Electrician John Nichols of Oak Harbor’s AA Electric works on Habitat for Humanity’s new home in Northgate Terrace last week. A grand opening for the expedited project will be held June 7 at 4341 Hunter Lane. - Paul Boring / Whidbey News-Times
Electrician John Nichols of Oak Harbor’s AA Electric works on Habitat for Humanity’s new home in Northgate Terrace last week. A grand opening for the expedited project will be held June 7 at 4341 Hunter Lane.
— image credit: Paul Boring / Whidbey News-Times

Habitat for Humanity has through its actions become an American benchmark that serves as a model for other civic organizations and charities.

The most recent home taking shape, located in Northgate Terrace and being built at a seemingly impossible rate, will change the lives of Barbara Fassett and her three daughters.
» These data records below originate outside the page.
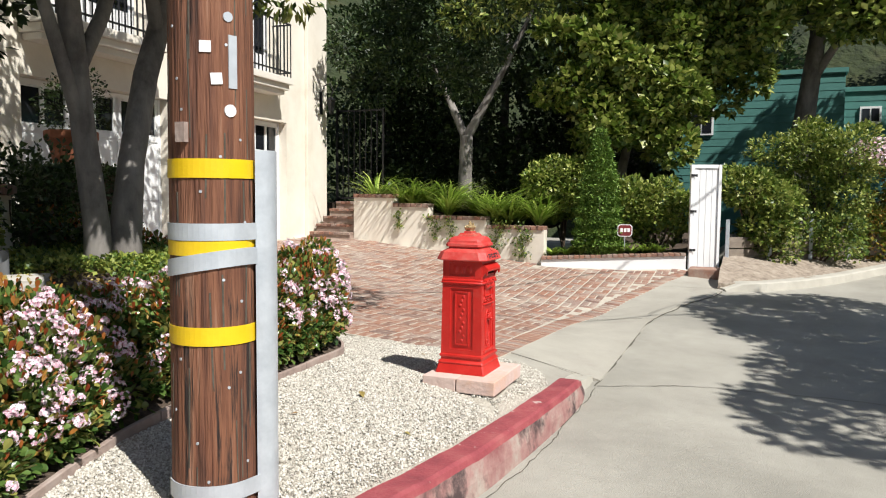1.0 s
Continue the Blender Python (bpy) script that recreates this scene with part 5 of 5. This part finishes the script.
# yard sign by the hedge
sg = thing("yard_sign", pose(-3.88, 7.24, 0.07, -5, 0, -3), "small red, black and white security yard sign on a stake", "sign")
bm = bmesh.new()
pts8 = csec(0.14, 0.13, 0.05, 0)
loft(bm, [[(-0.006, p[0], 0.52 + p[1]) for p in pts8], [(0.0, p[0], 0.52 + p[1]) for p in pts8]])
part("board", bm, M_SIGNRED, sg)
bm = bmesh.new()
pts8 = csec(0.128, 0.118, 0.046, 0)
loft(bm, [[(-0.001, p[0], 0.52 + p[1]) for p in pts8], [(0.002, p[0], 0.52 + p[1]) for p in pts8]])
part("face", bm, M_SIGNBLACK, sg)
part("red_bar", boxes((0.001, 0.0035, -0.127, 0.127, 0.555, 0.580)), M_SIGNRED, sg)
part("emblem", boxes((0.001, 0.0045, -0.085, -0.035, 0.465, 0.545), (0.001, 0.0045, -0.02, 0.03, 0.465, 0.545), (0.001, 0.0045, 0.045, 0.095, 0.465, 0.545), bevel=0.0), M_SIGNWHITE, sg, "plain white emblem bars")
words("PROTECTED BY", 0.028, M_SIGNWHITE, sg, Matrix.Translation((0.003, 0, 0.605)) @ Matrix(((0, 0, 1, 0), (1, 0, 0, 0), (0, 1, 0, 0), (0, 0, 0, 1))), "wording", depth=0.0006)
part("small_bar", boxes((0.001, 0.0045, -0.06, 0.06, 0.425, 0.44)), M_SIGNWHITE, sg)
bm = bmesh.new()
tube(bm, [(-0.012, 0, bed_z(-3.92, 7.29) - 0.1), (-0.012, 0, 0.55)], 0.008, 6)
part("stake", bm, M_METAL, sg)
sg2 = thing("yard_sign", pose(-2.33, 14.95, 0.26, 0, 0, -74) @ Matrix.Scale(0.66, 4), "small dark red security sign on a stake", "sign")
bm = bmesh.new()
pts8 = csec(0.19, 0.16, 0.05, 0)
loft(bm, [[(-0.006, p[0], 0.62 + p[1]) for p in pts8], [(0.0, p[0], 0.62 + p[1]) for p in pts8]])
part("board", bm, M_SIGNWHITE, sg2)
bm = bmesh.new()
pts8 = csec(0.17, 0.14, 0.045, 0)
loft(bm, [[(-0.001, p[0], 0.62 + p[1]) for p in pts8], [(0.003, p[0], 0.62 + p[1]) for p in pts8]])
part("face", bm, M_SIGNMAROON, sg2)
part("emblem", boxes((0.002, 0.006, -0.12, -0.05, 0.58, 0.68), (0.002, 0.006, -0.03, 0.04, 0.58, 0.68), (0.002, 0.006, 0.06, 0.13, 0.58, 0.68)), M_SIGNWHITE, sg2, "plain white emblem bars")
bm = bmesh.new()
tube(bm, [(-0.012, 0, 0.1), (-0.012, 0, 0.65)], 0.012, 6)
part("stake", bm, M_METAL, sg2)

# ---- planting behind the driveway ----
fr = np.random.default_rng(61)


def strap_plant(x, y, z, n, ln, seed):
    r = np.random.default_rng(seed)
    ob = thing("strap_leaf_plant", pose(x, y, z), "clump of arching bright green strap leaves", "plant", "planter clumps")
    V, F = [], []
    for i in range(n):
        a = r.random() * 6.283
        l_ = ln * (0.6 + 0.6 * r.random())
        w = 0.026
        up = 0.6 + 0.5 * r.random()
        px, py = -math.sin(a) * w, math.cos(a) * w
        base = len(V)
        for k in range(5):
            t = k / 4
            q = l_ * t * (0.35 + 0.5 * t)
            zc = l_ * up * (t - 0.55 * t * t)
            ww = 1 - t * 0.85
            V += [(math.cos(a) * q + px * ww, math.sin(a) * q + py * ww, zc), (math.cos(a) * q - px * ww, math.sin(a) * q - py * ww, zc)]
        F += [(base + 2 * k, base + 2 * k + 1, base + 2 * k + 3, base + 2 * k + 2) for k in range(4)]
    part_data("leaves", array_mesh("leaves", np.array(V), np.array(F)), M_STRAP, ob)


for i in range(30):
    t = 0.06 + 0.9 * fr.random()
    o = 0.35 + 0.9 * fr.random()
    p = PA + (PB - PA) * t + Vector((-pd.y, pd.x)) * o
    strap_plant(p.x, p.y, float(np.interp(t * L, [0, 0.86, 1.6, 2.75, L], [1.05, 0.98, 0.82, 0.70, 0.64])), 70, 0.85 + 0.5 * fr.random(), 700 + i)
for i in range(9):
    t = 0.08 + 0.85 * i / 9
    p = LA + (LB - LA) * t + Vector((-ld.y, ld.x)) * 0.4
    strap_plant(p.x, p.y, 0.14 + 0.12 * t, 60, 0.42, 760 + i)
wall_ivy((PA.x, PA.y), (PB.x, PB.y), [(1.0, 0.6, 0.95, 0.2, 90), (1.75, 0.4, 0.9, 0.25, 160), (2.1, 0.5, 0.85, 0.2, 120), (2.9, 0.2, 0.8, 0.3, 260), (3.4, 0.15, 0.75, 0.3, 260)], 0, 23, "trailing plants spilling over the planter wall")


def bush(name, x, y, z, cl, density, size, mat, label, cat, seed, wide=1.0, tv=BLADE_V, tf=BLADE_F, trunk=None, inner=0.5, low=-0.9, droop=0.0):
    ob = thing(name, pose(x, y, z), label, cat)
    r = np.random.default_rng(seed)
    foliage("foliage", cl, density, size, mat, ob, r, tv=tv, tf=tf, inner=inner, low=low, wide=wide, droop=droop)
    bm = bmesh.new()
    if trunk:
        for t in trunk:
            tube(bm, [q[:3] for q in t], 0.1, 10, [q[3] for q in t])
    else:
        for c in cl[:6]:
            tube(bm, [(0, 0, -0.15), (c[0] * 0.5, c[1] * 0.5, c[2] * 0.6), c[:3]], 0.02, 5, [0.03, 0.02, 0.01])
    part("trunk" if trunk else "stem", bm, M_BARK if trunk else M_TWIG, ob, smooth=True)
    return ob


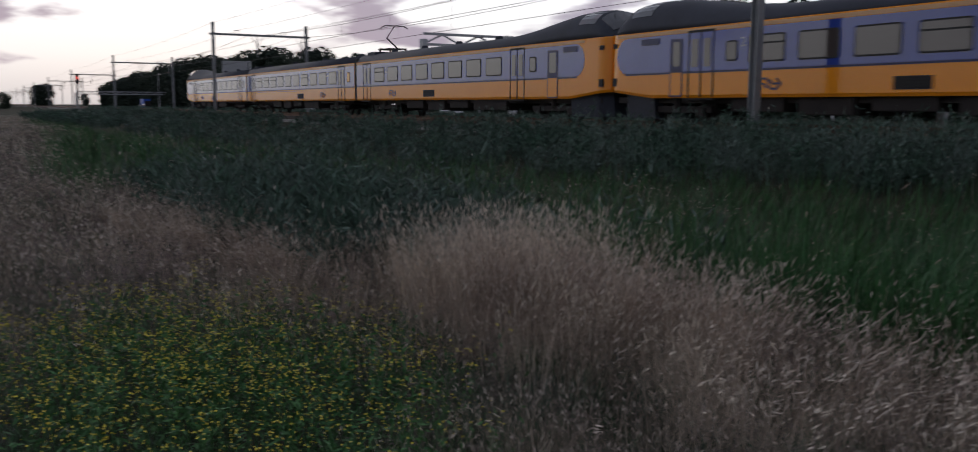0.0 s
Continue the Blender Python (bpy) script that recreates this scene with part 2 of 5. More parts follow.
def box(x0, x1, y0, y1, z0, z1, bm=None, bevel=0.0):
    b = bmesh.new()
    bmesh.ops.create_cube(b, size=1)
    bmesh.ops.transform(b, matrix=Matrix.Translation(((x0 + x1) / 2, (y0 + y1) / 2, (z0 + z1) / 2)) @ Matrix.Diagonal((x1 - x0, y1 - y0, z1 - z0, 1)), verts=b.verts)
    if bevel:
        bmesh.ops.bevel(b, geom=b.edges[:], offset=bevel, segments=2, affect="EDGES", profile=0.5)
    return join(bm, b)


def join(bm, b):
    if bm is None:
        return b
    me = bpy.data.meshes.new("tmp")
    b.to_mesh(me)
    b.free()
    bm.from_mesh(me)
    bpy.data.meshes.remove(me)
    return bm


def tube(pts, radii, n=8, bm=None, caps=True):
    """A tube through the points."""
    bm = bm or bmesh.new()
    pts = [Vector(p) for p in pts]
    radii = radii if isinstance(radii, (list, tuple)) else [radii] * len(pts)
    rings = []
    for i, (p, r) in enumerate(zip(pts, radii)):
        d = (pts[min(i + 1, len(pts) - 1)] - pts[max(i - 1, 0)]).normalized()
        side = d.cross(Vector((0, 0, 1)) if abs(d.z) < 0.95 else Vector((1, 0, 0))).normalized()
        up = side.cross(d)
        rings.append([bm.verts.new(p + r * (math.cos(a) * side + math.sin(a) * up)) for a in (2 * math.pi * k / n for k in range(n))])
    for a, b in zip(rings, rings[1:]):
        for k in range(n):
            bm.faces.new((a[k], a[(k + 1) % n], b[(k + 1) % n], b[k]))
    if caps:
        bm.faces.new(rings[0][::-1])
        bm.faces.new(rings[-1])
    return bm


def loft(rings, bm=None, closed=True, caps=True):
    bm = bm or bmesh.new()
    vs = [[bm.verts.new(p) for p in r] for r in rings]
    k = len(vs[0])
    for a, b in zip(vs, vs[1:]):
        for i in range(k if closed else k - 1):
            bm.faces.new((a[i], a[(i + 1) % k], b[(i + 1) % k], b[i]))
    if caps:
        bm.faces.new(vs[0][::-1])
        bm.faces.new(vs[-1])
    return bm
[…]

The price is right for the family and the product is first rate.

Habitat affiliates around the country are participating in the “2008 Builder’s Blitz,” an event in which at least 263 homes will be completed in the next seven days, two of them on Whidbey Island.

Although an ambitious goal, not every affiliate in the blitz is holding firm to the seven day timeline as rural issues like septic systems are time killers.

“They started two weeks ago as of Thursday,” said Karan Reed, executive director of Habitat for Humanity of Island County, last week at the building site. “They are doing an amazing job.”

Construction specialists like electrician John Nichols of AA Electric and Habitat’s construction site coordinator Ralph Herrera of Emerald Sky Services are not satisfied merely putting up a house. Watching the two men and the rest of the crew work reveals a fastidious attention to detail. Time is of the essence, but quality is a priority.

Putting together a three bedroom, 1,160-square-foot domicile requires logistical scrutiny and precise planning. Nothing can be left to chance. Between a slew of tangible donations and countless volunteers, Reed is thankful that Skagit and Island County Builders Association took on the project.

“There are so many people participating,” she said. “It is incredible. Just staggering.”

SICBA President Scott Yonkman said one of the privileges of being involved in the homebuilding industry is the opportunity to give back to the community.

He and his brother Greg, partners in Yonkman Construction Inc., have not only synchronized the lineup of contractors and sub-contractors, but secured crucial donations of labor and materials.

Visiting the bustling construction site, always in perpetual motion, one is struck by the volunteers’ uncanny ability to keep a genuine smile ready for anyone happening to look their way.

And there are many looking. The construction project never fails to draw a crowd. Some people stop in to check on the progress while others slowly drive by, in awe of the accelerated evolution of the construction project.

“We just want to thank all those who have made this possible,” Reed said. “What normally takes us eight to 10 months to accomplish has been completed in just over two weeks.”

The dedication ceremony for the Fassett’s new home at 4341 Hunter Lane is scheduled for June 7 at 2 p.m. and is open to the public.